Tomahawk is a town in Lincoln County, Wisconsin, United States. The population was 458 at the 2020 census. The city of Tomahawk is located to the northeast of the town, but is not contiguous with it. The unincorporated community of Spirit Falls is located in the town.

==Geography==
Tomahawk is in the western part of Lincoln County, bordered to the west by Price County. The eastern border of the town is 2 mi west of the city of Tomahawk's western limits. Wisconsin Highway 86 runs east–west across the northern part of the town, leading east to Tomahawk city and west to Ogema in Price County.

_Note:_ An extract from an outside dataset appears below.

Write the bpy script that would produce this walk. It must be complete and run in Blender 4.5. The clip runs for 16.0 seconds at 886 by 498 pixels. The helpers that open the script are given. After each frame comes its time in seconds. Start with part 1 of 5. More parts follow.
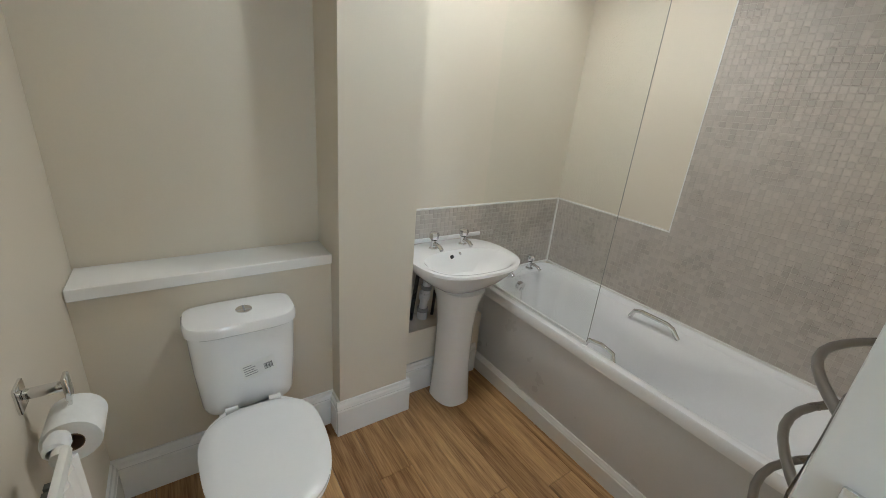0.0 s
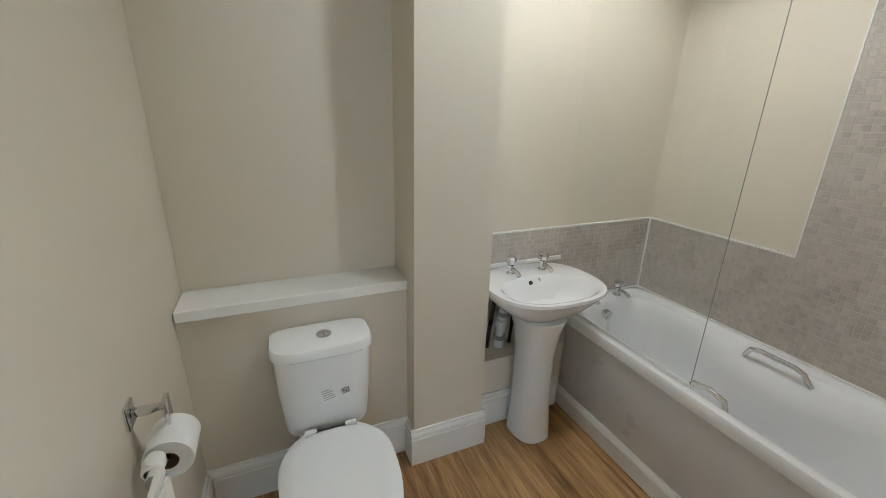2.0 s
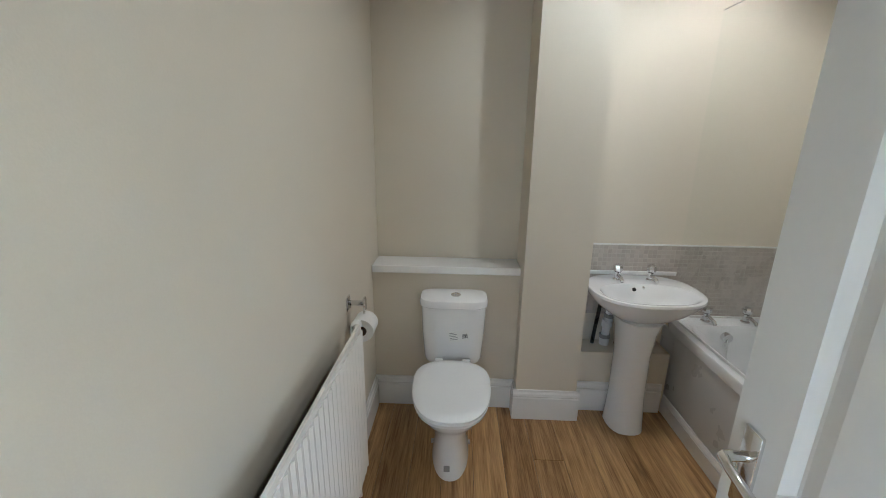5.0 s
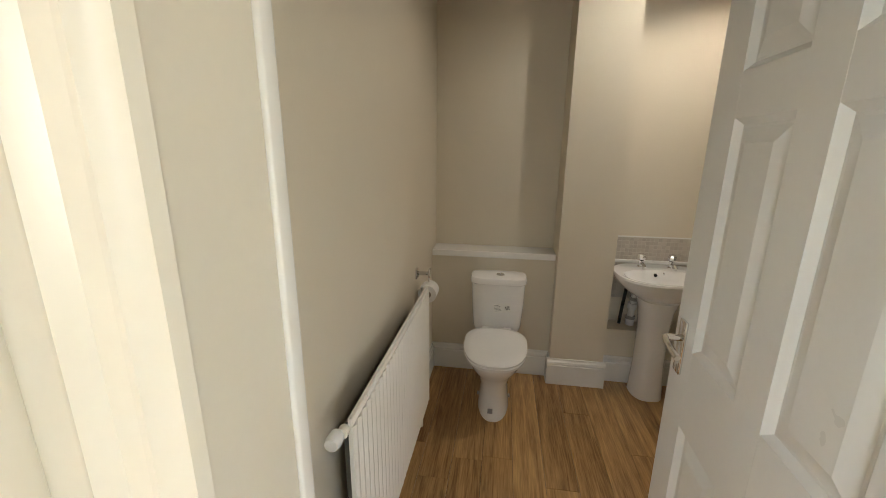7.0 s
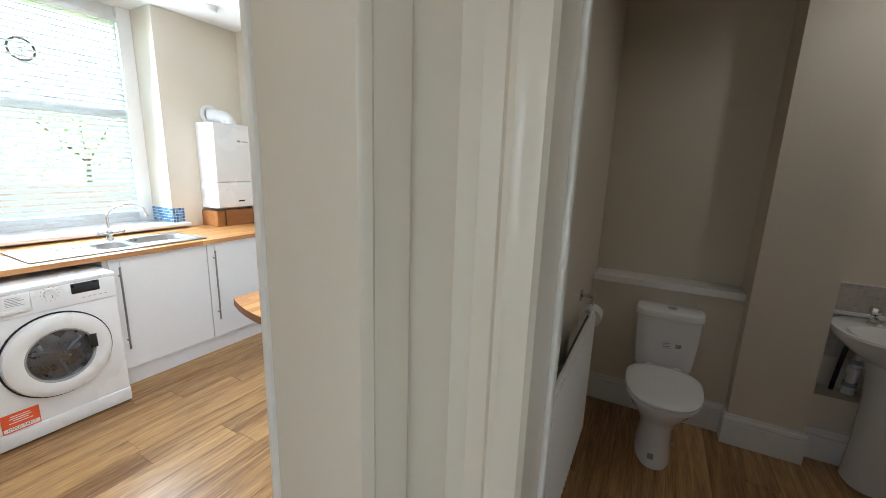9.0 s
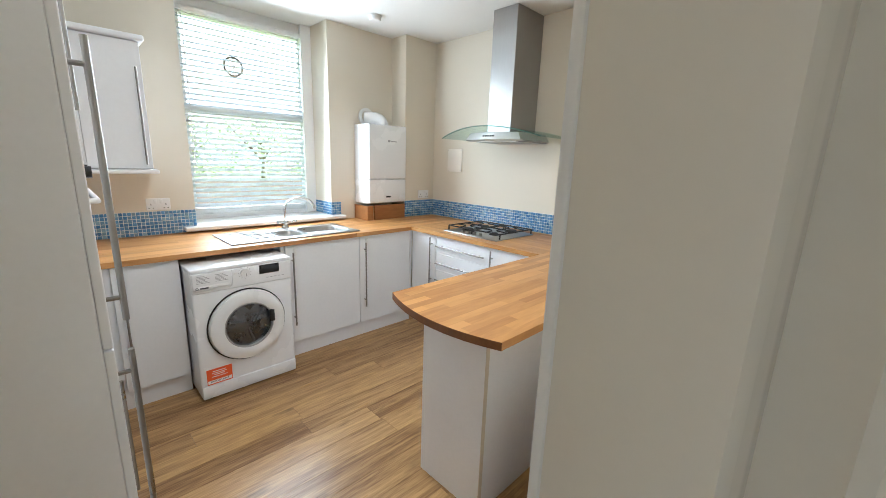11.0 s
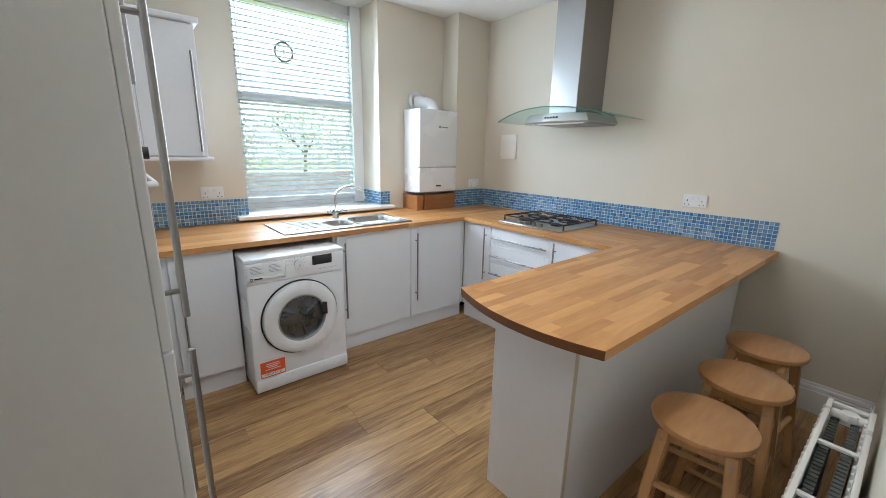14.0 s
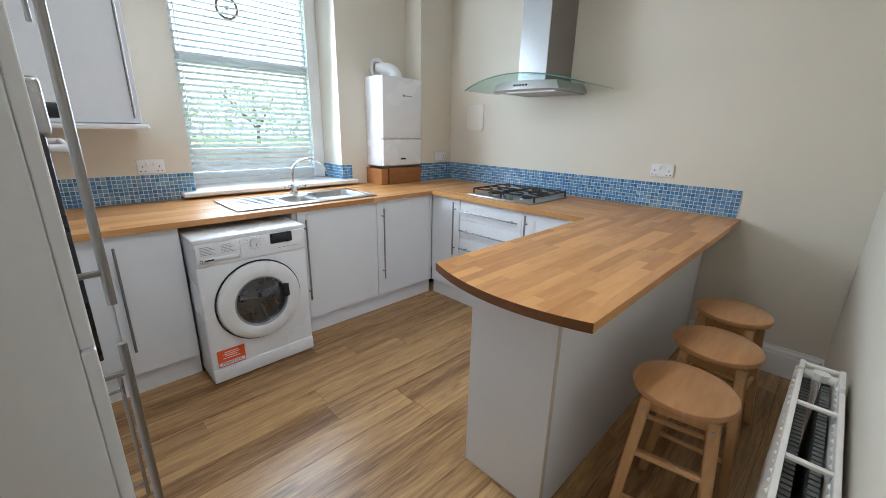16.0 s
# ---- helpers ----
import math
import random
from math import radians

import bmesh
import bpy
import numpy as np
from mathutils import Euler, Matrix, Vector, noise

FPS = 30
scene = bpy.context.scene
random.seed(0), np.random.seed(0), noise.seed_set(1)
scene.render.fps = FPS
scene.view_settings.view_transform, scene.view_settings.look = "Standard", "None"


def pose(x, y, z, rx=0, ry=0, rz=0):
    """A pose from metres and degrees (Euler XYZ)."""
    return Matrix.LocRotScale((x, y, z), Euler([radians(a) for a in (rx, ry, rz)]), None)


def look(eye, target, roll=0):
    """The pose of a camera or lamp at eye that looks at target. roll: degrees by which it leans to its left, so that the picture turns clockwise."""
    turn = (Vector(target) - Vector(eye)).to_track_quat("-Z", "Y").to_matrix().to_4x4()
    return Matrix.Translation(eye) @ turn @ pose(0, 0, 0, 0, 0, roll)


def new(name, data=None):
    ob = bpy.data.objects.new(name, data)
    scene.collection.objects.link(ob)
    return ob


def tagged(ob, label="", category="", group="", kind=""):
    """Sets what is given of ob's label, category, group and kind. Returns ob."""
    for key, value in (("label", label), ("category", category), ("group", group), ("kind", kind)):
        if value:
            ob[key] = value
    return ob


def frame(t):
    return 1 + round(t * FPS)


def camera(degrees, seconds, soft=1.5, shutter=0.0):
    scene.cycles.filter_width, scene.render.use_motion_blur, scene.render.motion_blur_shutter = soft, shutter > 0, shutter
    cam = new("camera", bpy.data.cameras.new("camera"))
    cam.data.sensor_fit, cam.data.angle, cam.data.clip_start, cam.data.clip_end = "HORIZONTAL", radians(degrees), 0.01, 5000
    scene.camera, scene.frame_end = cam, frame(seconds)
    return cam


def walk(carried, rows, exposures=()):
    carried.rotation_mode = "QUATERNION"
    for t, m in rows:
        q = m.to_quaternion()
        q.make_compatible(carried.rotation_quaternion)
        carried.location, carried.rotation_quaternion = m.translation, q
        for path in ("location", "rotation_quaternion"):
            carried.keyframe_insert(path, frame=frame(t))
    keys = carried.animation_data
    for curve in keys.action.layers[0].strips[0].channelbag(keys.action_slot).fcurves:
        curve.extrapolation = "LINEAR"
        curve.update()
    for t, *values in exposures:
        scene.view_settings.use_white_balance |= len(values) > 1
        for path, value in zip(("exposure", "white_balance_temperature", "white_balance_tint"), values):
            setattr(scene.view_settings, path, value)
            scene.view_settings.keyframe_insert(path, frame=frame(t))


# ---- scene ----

According to the United States Census Bureau, the town of Tomahawk has a total area of 185 sqkm, of which 180.6 sqkm are land and 4.4 sqkm, or 2.37%, are water. The Spirit River crosses the northern part of the town from west to east, draining most of the town. The southwestern part of town is drained by tributaries of the New Wood River. Both the Spirit and the New Wood are tributaries of the Wisconsin River.

==Demographics==
As of the census of 2000, there were 439 people, 192 households, and 125 families residing in the town. The population density was 6.3 people per square mile (2.4/km^{2}). There were 383 housing units at an average density of 5.5 per square mile (2.1/km^{2}). The racial makeup of the town was 98.86% White, 0.23% Asian, and 0.91% from two or more races. 0.46% of the population were Hispanic or Latino of any race.

There were 192 households, out of which 22.4% had children under the age of 18 living with them, 56.8% were married couples living together, 5.2% had a female householder with no husband present, and 34.4% were non-families. 27.6% of all households were made up of individuals, and 9.4% had someone living alone who was 65 years of age or older. The average household size was 2.29 and the average family size was 2.79.

In the town, the population was spread out, with 20% under the age of 18, 6.6% from 18 to 24, 26.7% from 25 to 44, 32.6% from 45 to 64, and 14.1% who were 65 years of age or older. The median age was 44 years. For every 100 females, there were 102.3 males. For every 100 females age 18 and over, there were 97.2 males.

The median income for a household in the town was $35,625, and the median income for a family was $41,964. Males had a median income of $37,500 versus $18,125 for females. The per capita income for the town was $16,681. About 6.7% of families and 8.6% of the population were below the poverty line, including none of those under age 18 and 11.5% of those age 65 or over.